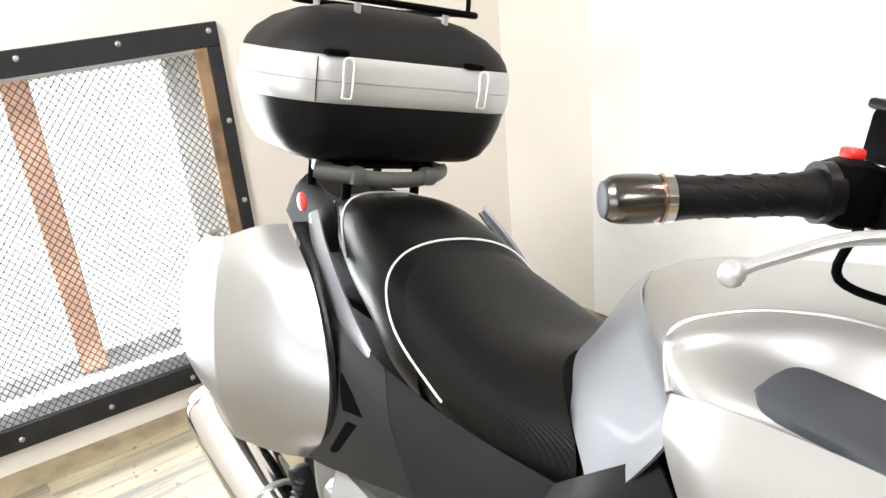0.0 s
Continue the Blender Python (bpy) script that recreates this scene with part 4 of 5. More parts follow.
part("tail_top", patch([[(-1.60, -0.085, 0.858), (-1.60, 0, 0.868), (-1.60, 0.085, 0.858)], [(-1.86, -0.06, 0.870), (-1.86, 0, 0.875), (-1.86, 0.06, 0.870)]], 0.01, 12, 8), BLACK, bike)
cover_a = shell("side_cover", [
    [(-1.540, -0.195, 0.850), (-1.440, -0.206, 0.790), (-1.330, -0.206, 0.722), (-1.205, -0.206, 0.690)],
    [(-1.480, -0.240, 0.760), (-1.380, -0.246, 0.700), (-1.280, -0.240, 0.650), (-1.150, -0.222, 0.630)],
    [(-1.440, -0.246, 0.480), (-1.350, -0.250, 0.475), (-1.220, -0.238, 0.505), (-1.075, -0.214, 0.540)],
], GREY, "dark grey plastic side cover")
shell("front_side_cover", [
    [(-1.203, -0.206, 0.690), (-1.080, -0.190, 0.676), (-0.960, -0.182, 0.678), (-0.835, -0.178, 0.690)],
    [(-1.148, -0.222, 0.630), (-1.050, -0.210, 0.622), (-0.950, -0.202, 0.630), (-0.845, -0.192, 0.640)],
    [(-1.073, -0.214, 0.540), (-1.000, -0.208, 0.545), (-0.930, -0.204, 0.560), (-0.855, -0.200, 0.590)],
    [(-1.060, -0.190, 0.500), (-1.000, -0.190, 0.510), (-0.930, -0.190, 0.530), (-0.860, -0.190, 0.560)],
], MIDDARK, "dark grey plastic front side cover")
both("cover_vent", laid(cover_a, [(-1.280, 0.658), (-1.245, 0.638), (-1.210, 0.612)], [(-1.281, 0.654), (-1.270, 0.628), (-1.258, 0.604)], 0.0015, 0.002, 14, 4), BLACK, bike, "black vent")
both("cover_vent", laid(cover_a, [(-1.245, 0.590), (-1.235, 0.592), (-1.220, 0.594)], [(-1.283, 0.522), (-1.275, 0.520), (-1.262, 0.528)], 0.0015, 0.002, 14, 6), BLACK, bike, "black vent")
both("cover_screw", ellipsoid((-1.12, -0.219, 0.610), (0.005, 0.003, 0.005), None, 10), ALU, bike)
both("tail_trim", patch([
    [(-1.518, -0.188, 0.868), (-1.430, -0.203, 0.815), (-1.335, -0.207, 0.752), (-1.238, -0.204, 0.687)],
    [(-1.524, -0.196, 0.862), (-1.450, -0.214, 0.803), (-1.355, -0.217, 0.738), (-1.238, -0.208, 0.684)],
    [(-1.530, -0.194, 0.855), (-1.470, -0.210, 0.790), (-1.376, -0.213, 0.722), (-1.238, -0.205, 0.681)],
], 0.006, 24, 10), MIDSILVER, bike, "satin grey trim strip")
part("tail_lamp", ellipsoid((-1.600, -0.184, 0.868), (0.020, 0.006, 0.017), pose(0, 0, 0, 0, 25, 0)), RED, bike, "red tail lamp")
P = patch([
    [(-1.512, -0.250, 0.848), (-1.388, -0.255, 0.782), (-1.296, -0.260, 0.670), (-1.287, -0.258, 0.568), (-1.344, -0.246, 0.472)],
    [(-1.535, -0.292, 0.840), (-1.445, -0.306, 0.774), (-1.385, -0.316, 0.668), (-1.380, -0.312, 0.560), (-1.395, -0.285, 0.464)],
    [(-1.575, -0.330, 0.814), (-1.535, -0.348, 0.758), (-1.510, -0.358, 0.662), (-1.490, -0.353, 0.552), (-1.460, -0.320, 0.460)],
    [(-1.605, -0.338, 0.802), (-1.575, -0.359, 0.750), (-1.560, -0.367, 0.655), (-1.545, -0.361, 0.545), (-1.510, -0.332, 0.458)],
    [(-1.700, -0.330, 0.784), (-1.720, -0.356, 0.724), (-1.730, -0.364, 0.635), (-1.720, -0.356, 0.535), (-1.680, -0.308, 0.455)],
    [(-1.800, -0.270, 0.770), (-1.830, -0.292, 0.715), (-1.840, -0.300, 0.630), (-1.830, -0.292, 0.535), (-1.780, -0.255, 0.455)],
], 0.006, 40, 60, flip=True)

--

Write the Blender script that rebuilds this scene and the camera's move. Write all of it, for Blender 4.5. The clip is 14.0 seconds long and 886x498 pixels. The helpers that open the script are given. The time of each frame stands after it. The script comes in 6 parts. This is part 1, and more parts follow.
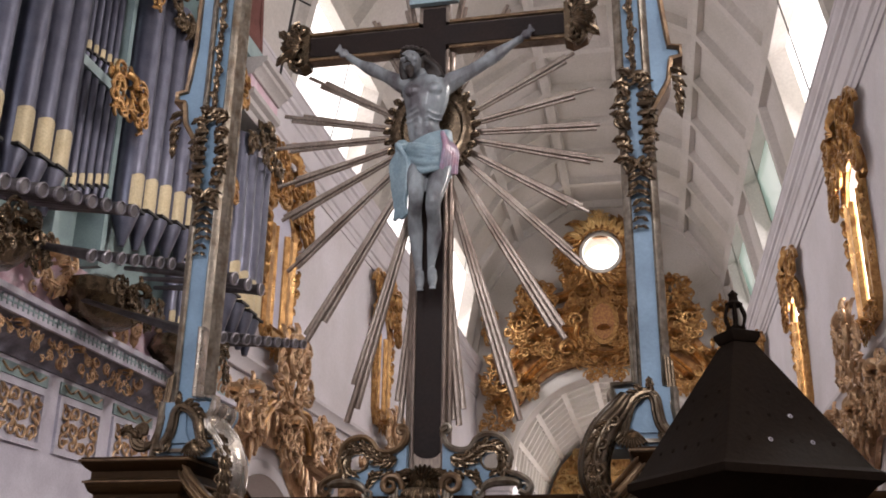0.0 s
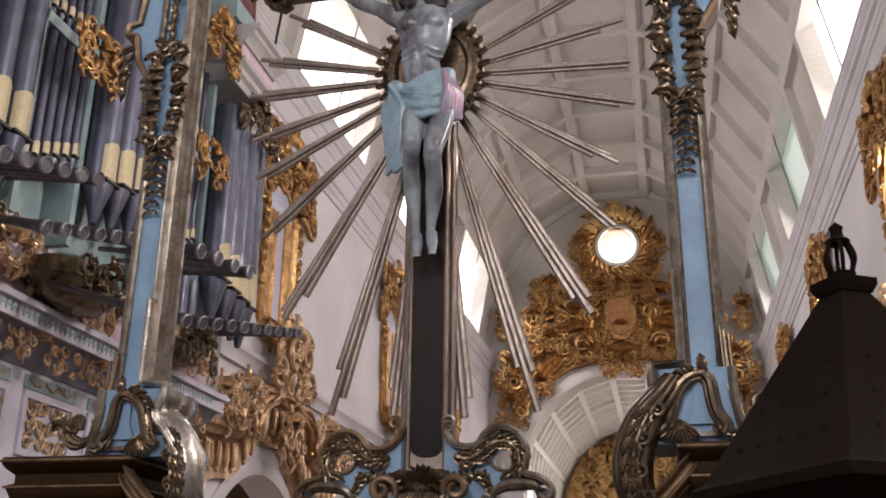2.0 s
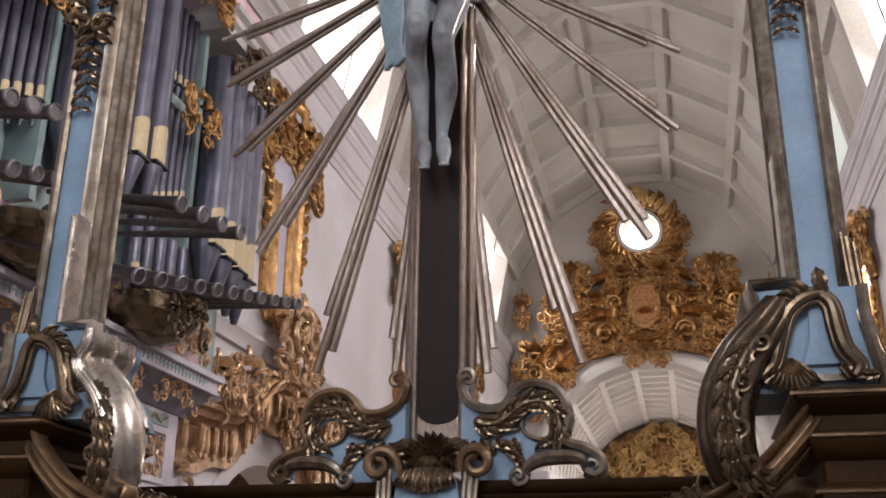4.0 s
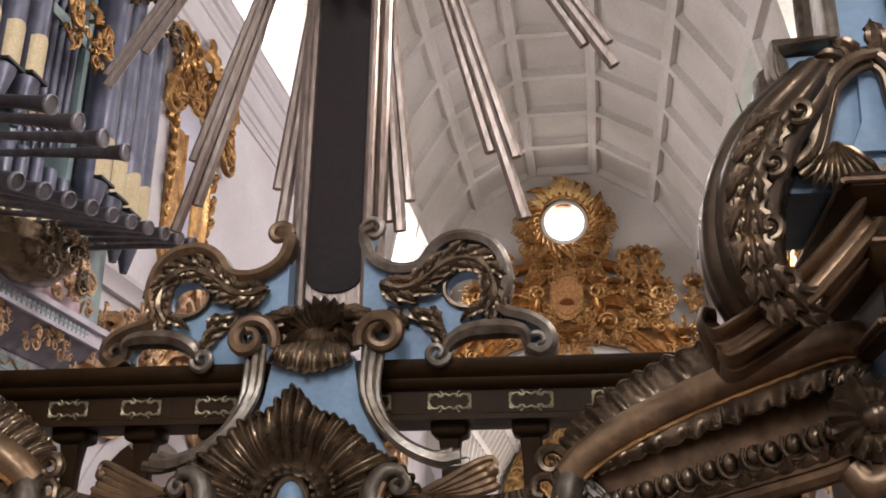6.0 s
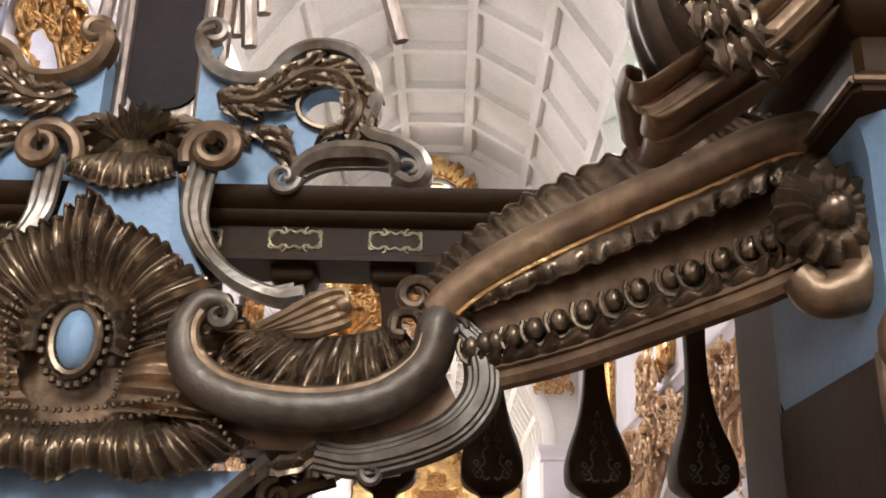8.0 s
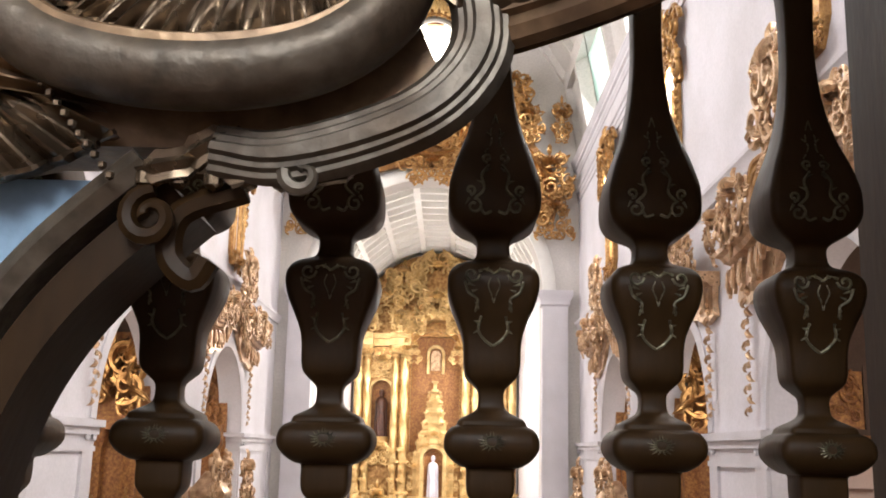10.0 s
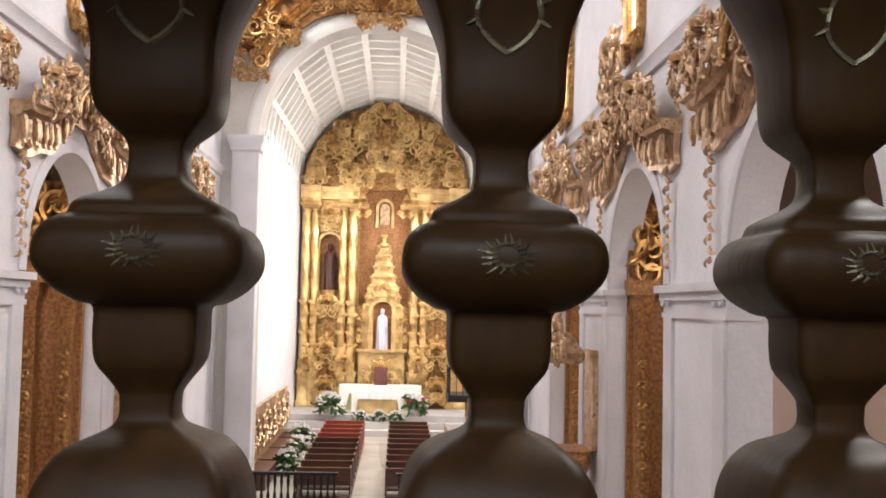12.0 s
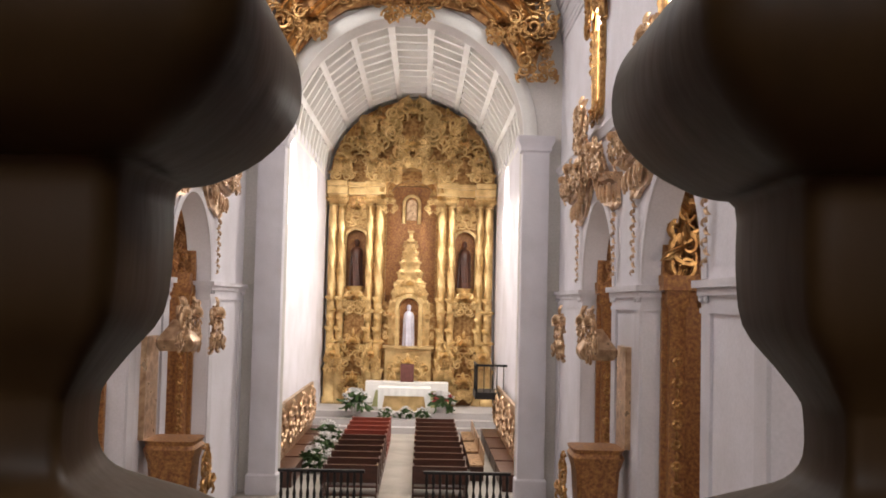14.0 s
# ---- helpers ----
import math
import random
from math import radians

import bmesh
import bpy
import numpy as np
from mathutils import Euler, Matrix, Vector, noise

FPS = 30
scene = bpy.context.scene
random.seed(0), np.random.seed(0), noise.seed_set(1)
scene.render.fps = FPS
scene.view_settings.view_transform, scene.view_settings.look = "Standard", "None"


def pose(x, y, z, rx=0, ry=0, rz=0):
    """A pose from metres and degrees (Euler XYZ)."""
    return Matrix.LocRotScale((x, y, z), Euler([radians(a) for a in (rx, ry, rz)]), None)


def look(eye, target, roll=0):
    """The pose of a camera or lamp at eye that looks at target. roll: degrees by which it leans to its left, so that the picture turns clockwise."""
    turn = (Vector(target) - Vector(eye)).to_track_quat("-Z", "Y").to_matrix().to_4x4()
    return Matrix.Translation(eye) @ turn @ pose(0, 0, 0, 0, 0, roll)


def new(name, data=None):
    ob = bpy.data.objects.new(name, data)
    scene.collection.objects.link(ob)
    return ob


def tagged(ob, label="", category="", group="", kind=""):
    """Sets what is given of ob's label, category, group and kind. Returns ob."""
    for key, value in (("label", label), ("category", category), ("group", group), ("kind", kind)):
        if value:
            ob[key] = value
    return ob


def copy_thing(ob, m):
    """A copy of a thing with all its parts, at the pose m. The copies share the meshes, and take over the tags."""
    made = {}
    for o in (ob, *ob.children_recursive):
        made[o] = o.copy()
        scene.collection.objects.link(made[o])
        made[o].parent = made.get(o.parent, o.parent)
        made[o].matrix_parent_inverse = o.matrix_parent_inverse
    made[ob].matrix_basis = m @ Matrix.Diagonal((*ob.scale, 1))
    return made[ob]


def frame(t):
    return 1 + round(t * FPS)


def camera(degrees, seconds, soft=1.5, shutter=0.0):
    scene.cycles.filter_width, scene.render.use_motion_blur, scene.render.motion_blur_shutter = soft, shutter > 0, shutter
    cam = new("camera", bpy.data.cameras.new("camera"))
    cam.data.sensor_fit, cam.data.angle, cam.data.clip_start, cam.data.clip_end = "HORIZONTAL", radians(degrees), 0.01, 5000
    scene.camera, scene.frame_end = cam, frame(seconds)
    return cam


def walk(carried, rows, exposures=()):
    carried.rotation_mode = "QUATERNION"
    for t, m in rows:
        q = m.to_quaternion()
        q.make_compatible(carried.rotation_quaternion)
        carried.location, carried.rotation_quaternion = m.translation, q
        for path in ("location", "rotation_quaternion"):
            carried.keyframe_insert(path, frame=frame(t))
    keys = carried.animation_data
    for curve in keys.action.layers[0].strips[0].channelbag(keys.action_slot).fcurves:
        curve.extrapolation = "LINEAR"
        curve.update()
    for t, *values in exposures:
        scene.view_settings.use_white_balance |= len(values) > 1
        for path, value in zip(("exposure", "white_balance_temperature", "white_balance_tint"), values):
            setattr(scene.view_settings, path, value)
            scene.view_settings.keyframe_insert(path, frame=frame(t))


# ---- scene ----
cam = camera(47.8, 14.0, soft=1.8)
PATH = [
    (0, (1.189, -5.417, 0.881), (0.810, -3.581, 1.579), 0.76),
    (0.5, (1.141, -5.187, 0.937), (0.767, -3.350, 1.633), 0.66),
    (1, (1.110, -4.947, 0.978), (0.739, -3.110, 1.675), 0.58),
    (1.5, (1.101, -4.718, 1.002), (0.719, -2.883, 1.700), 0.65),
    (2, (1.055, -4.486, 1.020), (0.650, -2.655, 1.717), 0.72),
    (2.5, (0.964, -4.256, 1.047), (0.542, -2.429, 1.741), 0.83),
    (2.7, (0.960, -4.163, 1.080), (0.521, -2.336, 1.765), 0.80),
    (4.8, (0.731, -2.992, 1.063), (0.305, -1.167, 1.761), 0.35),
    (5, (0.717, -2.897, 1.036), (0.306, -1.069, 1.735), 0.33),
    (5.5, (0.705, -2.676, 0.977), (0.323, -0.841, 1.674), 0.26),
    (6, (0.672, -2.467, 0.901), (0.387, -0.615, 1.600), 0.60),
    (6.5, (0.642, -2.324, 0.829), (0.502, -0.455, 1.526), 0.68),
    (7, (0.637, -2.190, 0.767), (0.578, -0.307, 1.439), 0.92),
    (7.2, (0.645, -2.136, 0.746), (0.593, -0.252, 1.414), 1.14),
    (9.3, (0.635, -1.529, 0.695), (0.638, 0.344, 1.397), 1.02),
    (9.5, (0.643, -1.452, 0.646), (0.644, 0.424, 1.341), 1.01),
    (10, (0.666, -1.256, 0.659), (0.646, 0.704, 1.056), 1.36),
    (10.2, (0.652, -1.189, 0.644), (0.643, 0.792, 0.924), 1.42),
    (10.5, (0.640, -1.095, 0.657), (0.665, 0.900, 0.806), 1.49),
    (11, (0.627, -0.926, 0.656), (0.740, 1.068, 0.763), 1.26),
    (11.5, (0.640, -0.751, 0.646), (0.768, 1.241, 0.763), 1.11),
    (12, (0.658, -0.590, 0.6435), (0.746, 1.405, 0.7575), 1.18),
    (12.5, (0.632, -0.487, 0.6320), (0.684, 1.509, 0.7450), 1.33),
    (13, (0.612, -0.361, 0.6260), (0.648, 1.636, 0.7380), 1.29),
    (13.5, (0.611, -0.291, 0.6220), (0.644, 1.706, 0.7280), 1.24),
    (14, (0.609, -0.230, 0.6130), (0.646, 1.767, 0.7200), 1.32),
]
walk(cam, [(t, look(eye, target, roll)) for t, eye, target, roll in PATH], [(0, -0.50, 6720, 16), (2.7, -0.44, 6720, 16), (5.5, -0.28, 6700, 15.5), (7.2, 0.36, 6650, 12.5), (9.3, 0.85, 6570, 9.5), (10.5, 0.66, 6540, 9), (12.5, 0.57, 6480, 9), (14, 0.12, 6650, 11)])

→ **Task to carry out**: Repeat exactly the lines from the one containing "setattr(scene.view_settings, path, value)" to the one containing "walk(cam, [(t, look(eye, target, roll))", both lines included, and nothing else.

→ **Output for this exercise**:
            setattr(scene.view_settings, path, value)
            scene.view_settings.keyframe_insert(path, frame=frame(t))


# ---- scene ----
cam = camera(47.8, 14.0, soft=1.8)
PATH = [
    (0, (1.189, -5.417, 0.881), (0.810, -3.581, 1.579), 0.76),
    (0.5, (1.141, -5.187, 0.937), (0.767, -3.350, 1.633), 0.66),
    (1, (1.110, -4.947, 0.978), (0.739, -3.110, 1.675), 0.58),
    (1.5, (1.101, -4.718, 1.002), (0.719, -2.883, 1.700), 0.65),
    (2, (1.055, -4.486, 1.020), (0.650, -2.655, 1.717), 0.72),
    (2.5, (0.964, -4.256, 1.047), (0.542, -2.429, 1.741), 0.83),
    (2.7, (0.960, -4.163, 1.080), (0.521, -2.336, 1.765), 0.80),
    (4.8, (0.731, -2.992, 1.063), (0.305, -1.167, 1.761), 0.35),
    (5, (0.717, -2.897, 1.036), (0.306, -1.069, 1.735), 0.33),
    (5.5, (0.705, -2.676, 0.977), (0.323, -0.841, 1.674), 0.26),
    (6, (0.672, -2.467, 0.901), (0.387, -0.615, 1.600), 0.60),
    (6.5, (0.642, -2.324, 0.829), (0.502, -0.455, 1.526), 0.68),
    (7, (0.637, -2.190, 0.767), (0.578, -0.307, 1.439), 0.92),
    (7.2, (0.645, -2.136, 0.746), (0.593, -0.252, 1.414), 1.14),
    (9.3, (0.635, -1.529, 0.695), (0.638, 0.344, 1.397), 1.02),
    (9.5, (0.643, -1.452, 0.646), (0.644, 0.424, 1.341), 1.01),
    (10, (0.666, -1.256, 0.659), (0.646, 0.704, 1.056), 1.36),
    (10.2, (0.652, -1.189, 0.644), (0.643, 0.792, 0.924), 1.42),
    (10.5, (0.640, -1.095, 0.657), (0.665, 0.900, 0.806), 1.49),
    (11, (0.627, -0.926, 0.656), (0.740, 1.068, 0.763), 1.26),
    (11.5, (0.640, -0.751, 0.646), (0.768, 1.241, 0.763), 1.11),
    (12, (0.658, -0.590, 0.6435), (0.746, 1.405, 0.7575), 1.18),
    (12.5, (0.632, -0.487, 0.6320), (0.684, 1.509, 0.7450), 1.33),
    (13, (0.612, -0.361, 0.6260), (0.648, 1.636, 0.7380), 1.29),
    (13.5, (0.611, -0.291, 0.6220), (0.644, 1.706, 0.7280), 1.24),
    (14, (0.609, -0.230, 0.6130), (0.646, 1.767, 0.7200), 1.32),
]
walk(cam, [(t, look(eye, target, roll)) for t, eye, target, roll in PATH], [(0, -0.50, 6720, 16), (2.7, -0.44, 6720, 16), (5.5, -0.28, 6700, 15.5), (7.2, 0.36, 6650, 12.5), (9.3, 0.85, 6570, 9.5), (10.5, 0.66, 6540, 9), (12.5, 0.57, 6480, 9), (14, 0.12, 6650, 11)])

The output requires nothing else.